The US is now "returning" to Asia, apparently to prevent China from "affecting" the current order. Out of fear, some countries choose to take the side of the US, while others choose to observe. For China and the US, the trap is a mental one, one of fear and panic. The two major powers are locked in a state of fear of each other.
What should the media do to help both sides avoid such a trap?
If this fear cannot be eliminated, let us help manage and control it.
Chinese media must speak more loudly for China's voice to be heard more clearly. They must show, not tell, their foreign readers, from historical and cultural perspectives, what the country has always been like, with no aggressive agenda.
If we look back three decades and compare media coverage from the East and West, we find that Chinese people can seem to be much more aware of the US than those in the US are of China. Chinese audiences have learned a lot from the West. In this sense, Chinese media have been moving faster in opening up to the rest of the world.
Fear, as we all know, comes from ignorance.

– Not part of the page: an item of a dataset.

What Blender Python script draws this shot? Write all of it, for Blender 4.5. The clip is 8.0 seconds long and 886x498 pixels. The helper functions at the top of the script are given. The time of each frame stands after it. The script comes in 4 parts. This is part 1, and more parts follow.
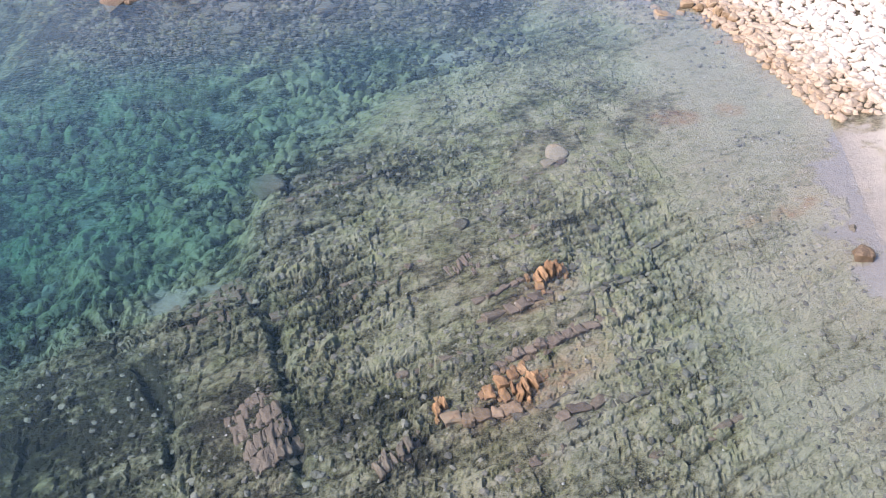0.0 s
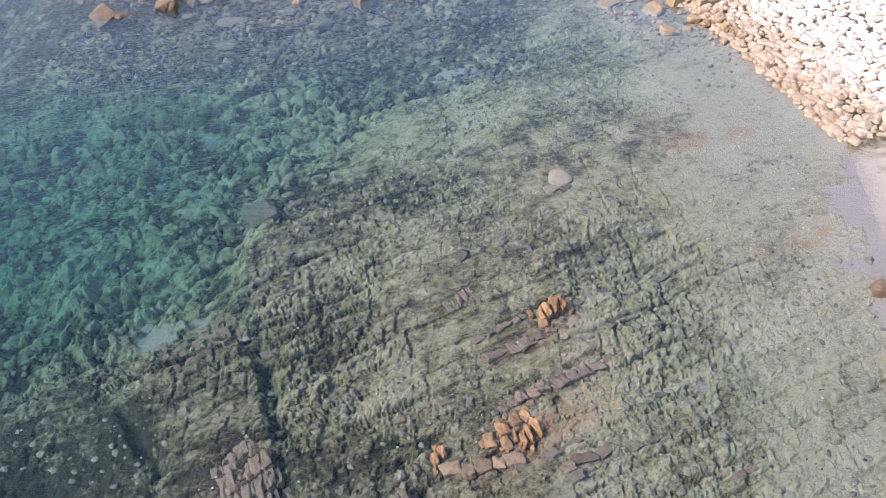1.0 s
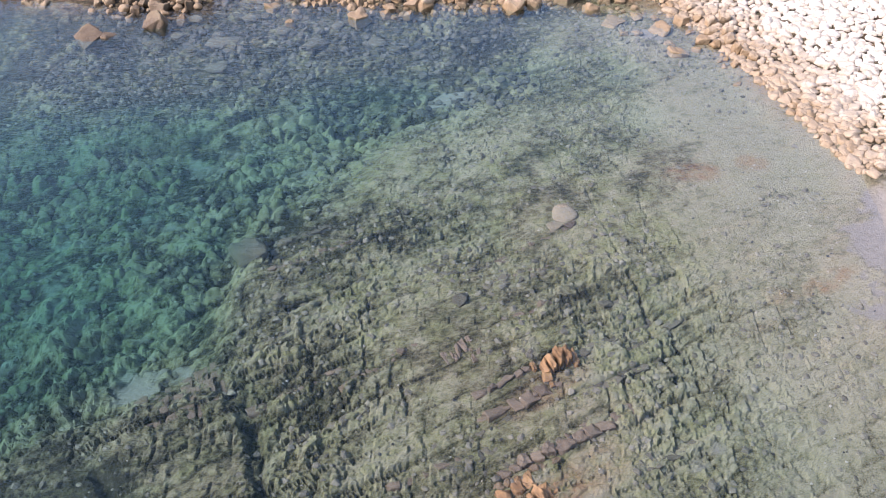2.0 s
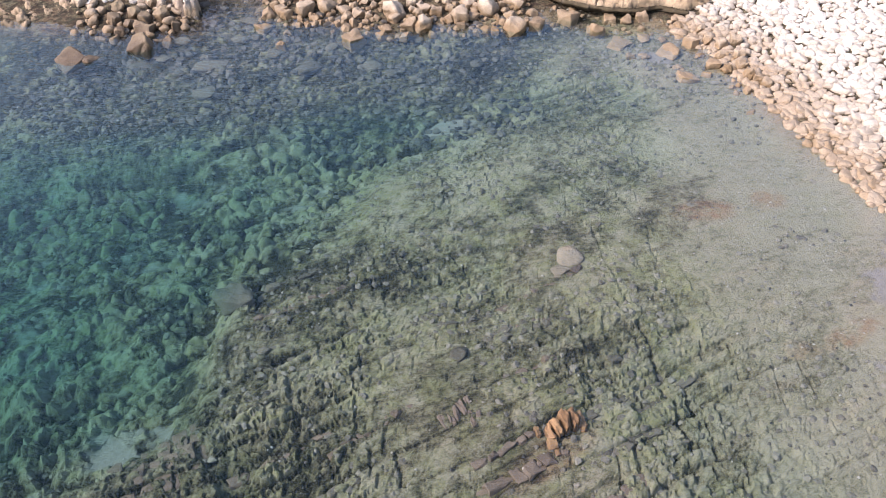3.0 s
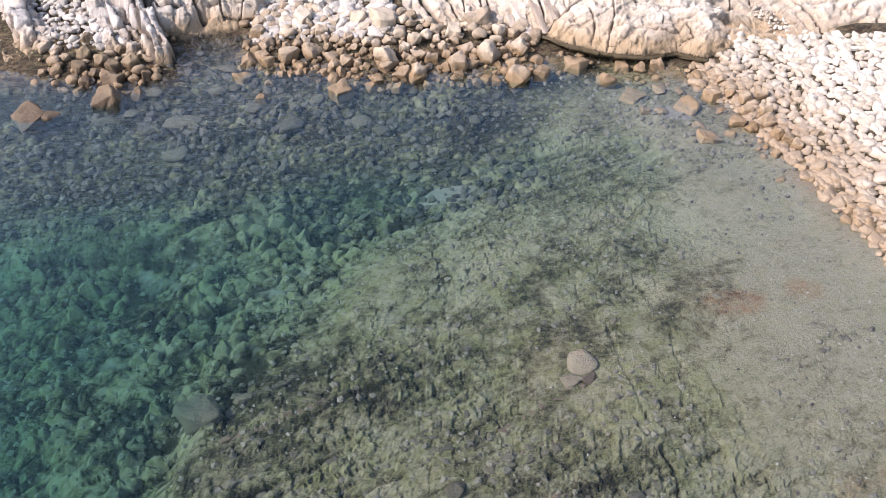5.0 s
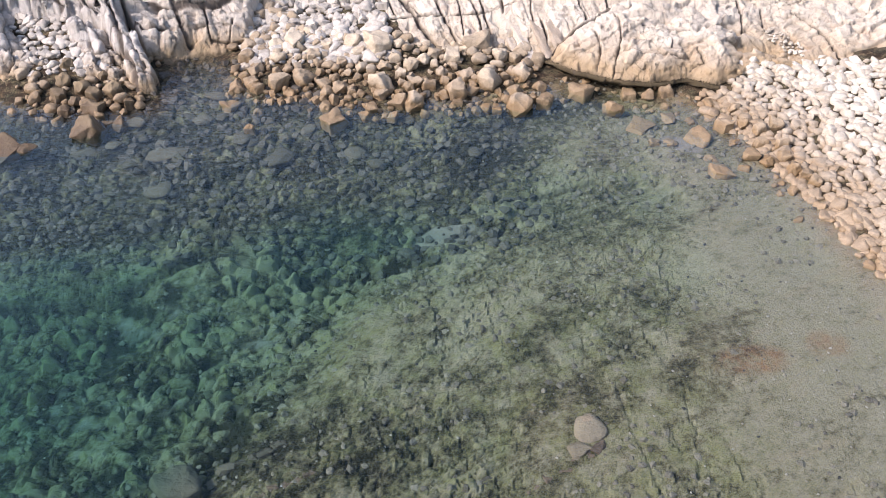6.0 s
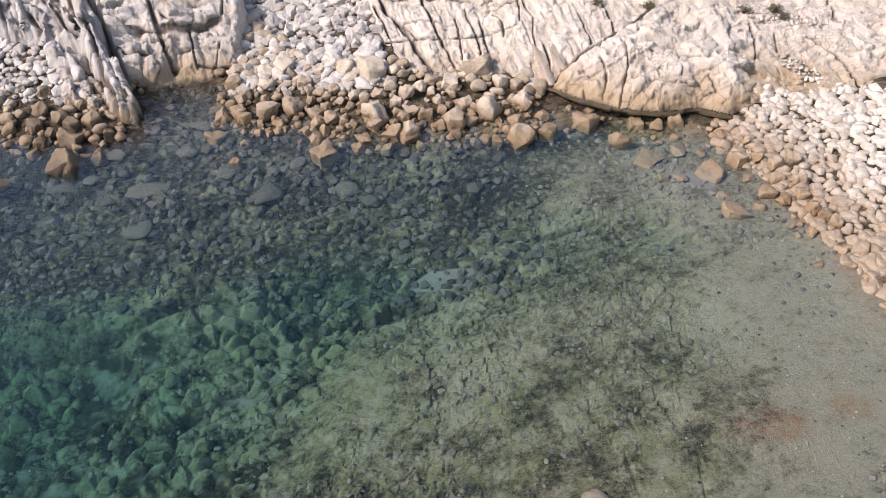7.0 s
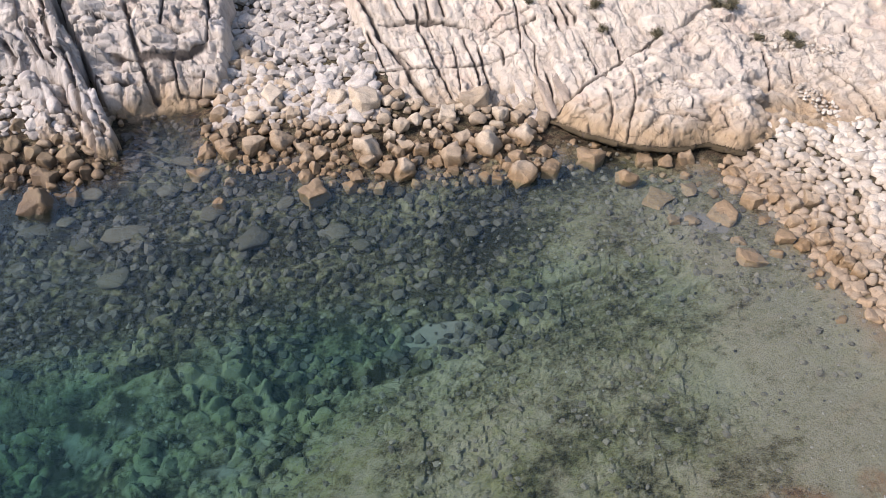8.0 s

The trap that Thucydides recorded in ancient Greece ended in tragedy. The threat that Athens and Sparta felt from each other triggered a ruinous 30-year war.
Of course, China and the US have a much larger space to work and thrive in than ancient Greece. The leaders of both countries have much more wisdom to achieve a win-win situation. As the leaders strive to manage any conflict, Chinese and US media also have a part to play in managing the fear.
As media, we can help avoid preparing for an imaginary war. We can help build a new model of the major power relationship, characterized by mutual respect and benefit.